The news of David Bowie's passing has deeply saddened us. We couldn't have known, when he performed at Keep a Child Alive's Black Ball gala, in 2006, that it was to be his last public performance. A performance that was to directly impact the lives of children and families struggling with HIV in Africa. That night David, the master of reinvention, sang about the need to embrace change. His performance was mesmerizing, and we couldn't be more proud of, and grateful for his - and Iman's - support over the years. We send our thoughts and love to Iman and her family, as we now turn to face the strange changes that life sends our way.

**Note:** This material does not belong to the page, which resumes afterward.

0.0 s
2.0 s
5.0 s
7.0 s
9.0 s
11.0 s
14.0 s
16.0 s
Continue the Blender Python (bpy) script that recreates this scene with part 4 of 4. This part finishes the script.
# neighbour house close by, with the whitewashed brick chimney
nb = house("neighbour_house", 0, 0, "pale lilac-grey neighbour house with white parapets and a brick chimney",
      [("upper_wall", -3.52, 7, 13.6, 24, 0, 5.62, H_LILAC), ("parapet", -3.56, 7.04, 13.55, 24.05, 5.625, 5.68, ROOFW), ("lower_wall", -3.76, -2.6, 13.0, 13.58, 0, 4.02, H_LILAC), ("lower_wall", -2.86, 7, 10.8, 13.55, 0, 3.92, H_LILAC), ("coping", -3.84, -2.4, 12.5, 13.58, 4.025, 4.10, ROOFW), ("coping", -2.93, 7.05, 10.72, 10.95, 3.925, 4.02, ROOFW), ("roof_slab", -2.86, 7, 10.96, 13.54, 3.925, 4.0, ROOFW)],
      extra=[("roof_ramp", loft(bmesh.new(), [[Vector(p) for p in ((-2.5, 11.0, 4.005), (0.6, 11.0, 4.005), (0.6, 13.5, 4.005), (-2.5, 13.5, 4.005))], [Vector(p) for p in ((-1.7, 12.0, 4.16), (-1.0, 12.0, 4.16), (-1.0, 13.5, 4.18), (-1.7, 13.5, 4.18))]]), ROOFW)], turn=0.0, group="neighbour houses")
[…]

Peter Twyman, CEO, Keep a Child Alive
Leigh Blake, Founder, Keep a Child Alive

Jeff Varner at The Borgen Project also wrote last year about the couple's longstanding philanthropic efforts in fighting HIV/AIDS and extreme poverty.

Other science tidbits

Another medical factoid about David Bowie relates to his eye color. Heterochromia iridis is an autosomal recessive trait whereby a person's irises take on different colors due to unequal melanin pigmentation. Bowie appeared to have a darker left eye than his blue right eye. However, the difference was not due to heterochromia. He suffered an eye injury during a high school dustup and the damage left his pupil permanently dilated, making it appear that his iris was darker than the other. That condition is called anisocoria.

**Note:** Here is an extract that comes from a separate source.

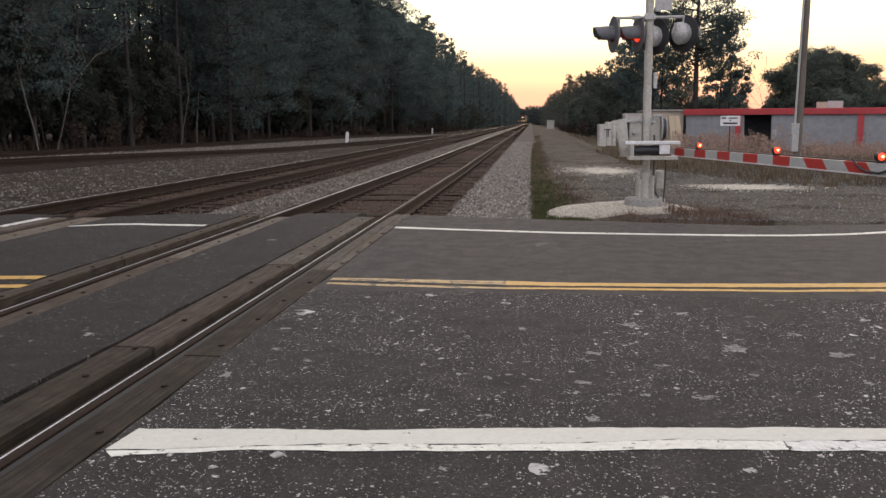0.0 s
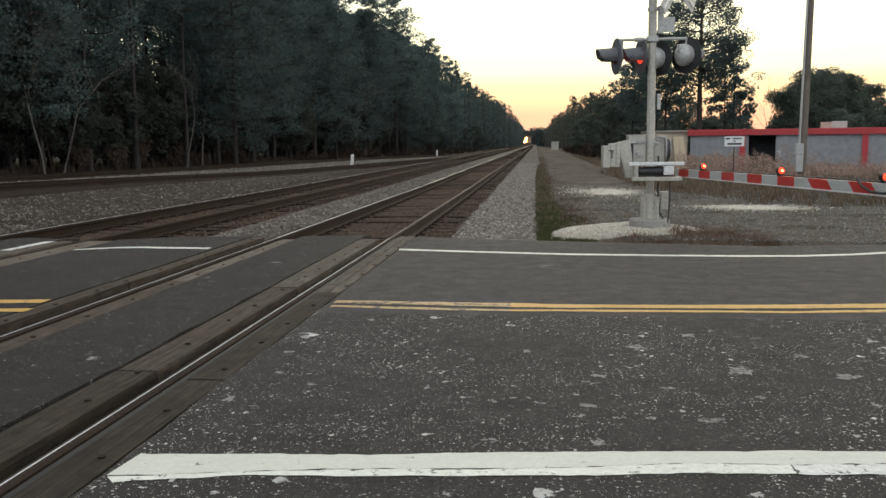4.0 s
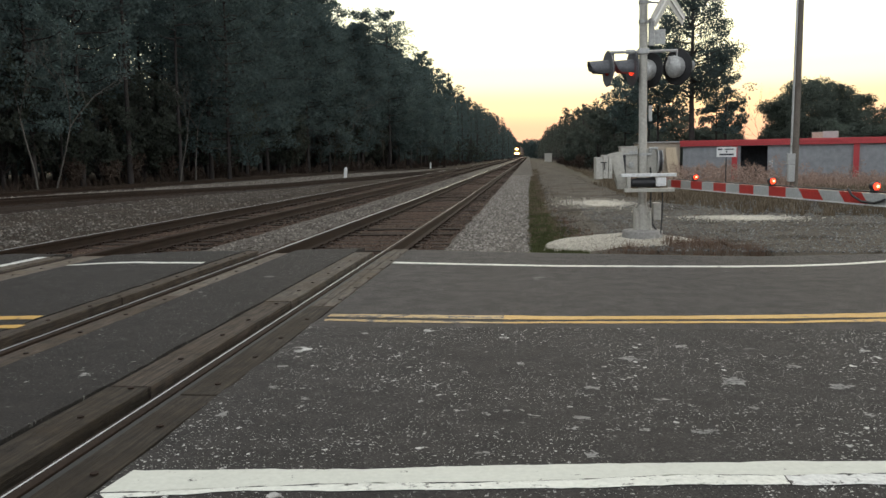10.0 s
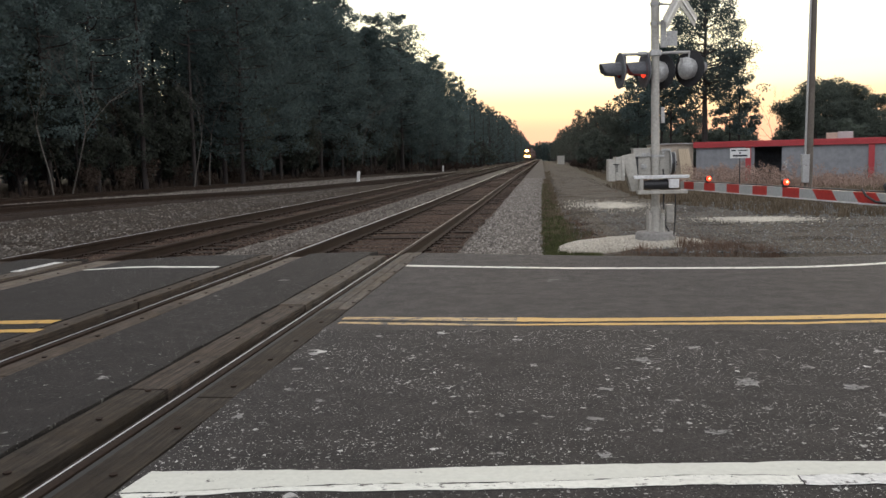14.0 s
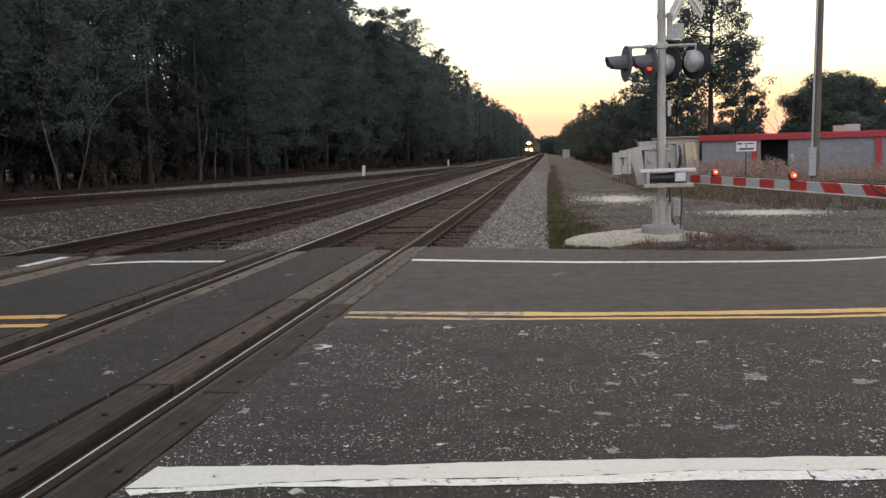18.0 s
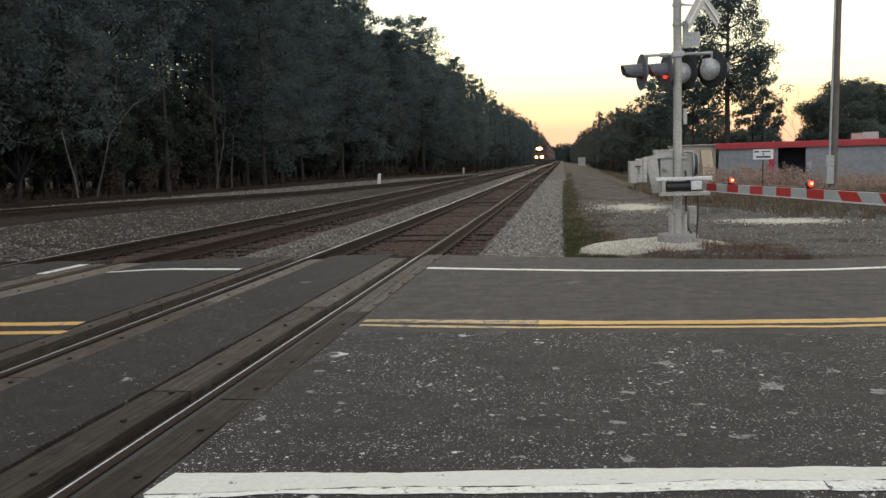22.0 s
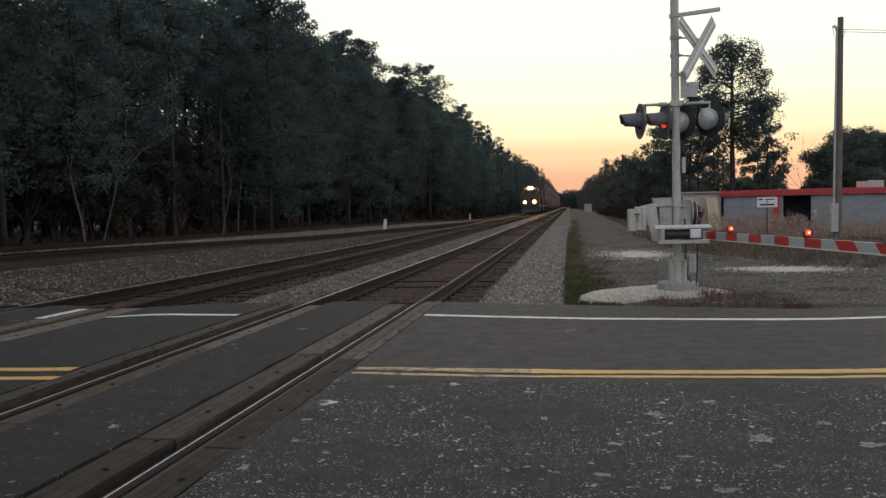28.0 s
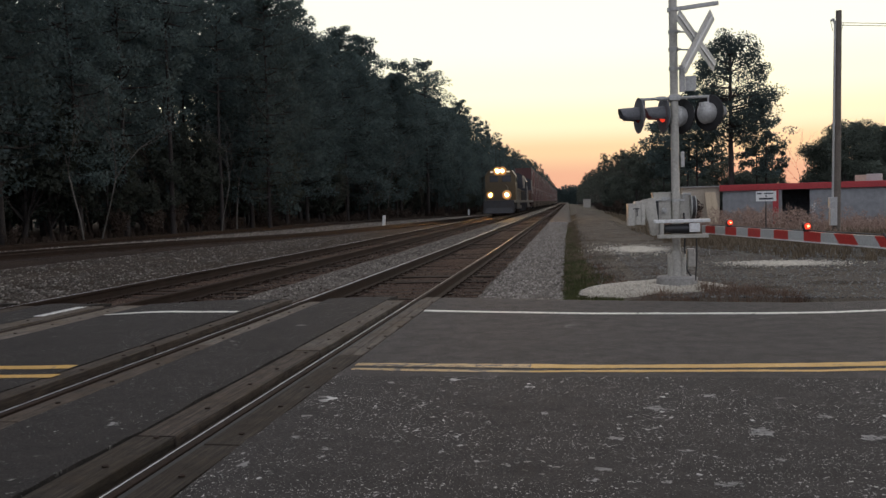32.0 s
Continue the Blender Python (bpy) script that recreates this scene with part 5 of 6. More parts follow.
spots += [(x + g.normal(0, 1), 118 + g.normal(0, 3), g.uniform(0.9, 1.3)) for x in np.arange(8, 70, 4)]
spread_copies(low, spots, 76)
edge = [bare_tree("bare_tree", 7, 240, TWIGS, "leafless brown tree by the drive", 4), bare_tree("bare_tree", 6, 241, PALE_BARK, "leafless pale tree by the drive", 4)]
spots = [(10.2 + g.normal(0, 0.7), y + g.normal(0, 2), g.uniform(0.7, 1.2)) for y in np.arange(130, 500, 9)]
spread_copies(edge, spots, 78)
far_brush = [shrub("brush", 1.6, 250, "brown brush beside the drive", TWIGS)]
spots = [(7.2 + g.normal(0, 0.9), y + g.normal(0, 1), g.uniform(0.5, 1.2)) for y in np.arange(60, 200, 2.4)]
spread_copies(far_brush, spots, 79)

# far end of the line
far_pines("far_wood", [(x + g.normal(0, 0.8), 1160 + 14 * k + g.normal(0, 3), g.uniform(19, 26)) for x in np.arange(-34, 46, 2.0) for k in range(3)], "dark wood closing the line's far end", 85, 10, 1.6, 1.6, -0.06)
far_pines("deep_thicket", [(-33.5 - 6 * k + g.normal(0, 1.0), y + g.normal(0, 1), g.uniform(5, 9.5) * (1.25 if in_gap(-33.5 - 6 * k, y) else 1.0)) for y in np.arange(6, 215, 3.0) for k in range(3)], "dark thicket inside the wood", 86)

# ---- crossing signal ----
MAST = pose(1.635, 12.6, 0.03, 0, -0.3, 0)
mast = thing("crossing_signal", MAST, "silver crossing signal mast with flashers, crossbuck and gate machine", "crossing signal")
bm = bmesh.new()
tube(bm, (0, 0, 0.30), (0, 0, 4.75), 0.058, seg=20)
part("pole", bm, SILVER, mast, smooth=False)
bm = bmesh.new()
tube(bm, (0, 0, 0.06), (0, 0, 0.40), 0.105, 0.085, 20)
tube(bm, (0, 0, 0.40), (0, 0, 0.46), 0.085, 0.062, 20)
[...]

But the science that I'll miss most about David Bowie is the way that the hair cells of my cochlea amplify and transduce his music into neurotransmitters. I was fortunate to see him twice: once on the 1983 Let's Dance tour at The Spectrum in Philadelphia and previously on Broadway where he played John Merrick in The Elephant Man in late 1980. I was particularly fortunate to see Bowie at the Booth Theater because the play was only scheduled to run there for three months. And after his dear friend John Lennon was murdered elsewhere in the city early that December, Bowie elected to have his understudy fill the final month of the run.

And as an amateur musician, I still find myself learning to play David Bowie songs, finally nailing "Drive-In Saturday" from Aladdin Sane in November.

For the young folks who wonder what all the hubbub is about – and for the oldsters who might not know fully of Bowie's artistic origins – I strongly recommend that you spend an hour with this 2012 BBC Four documentary, David Bowie and the Story of Ziggy Stardust. I have to admit that I didn't fully appreciate the origins of Bowie's theatrical mentoring by mime and thespian Lindsay Kemp. Moreover, the documentary shows the false starts Bowie had in developing the Ziggy Stardust character, demonstrating his perseverance in pursuing his craft.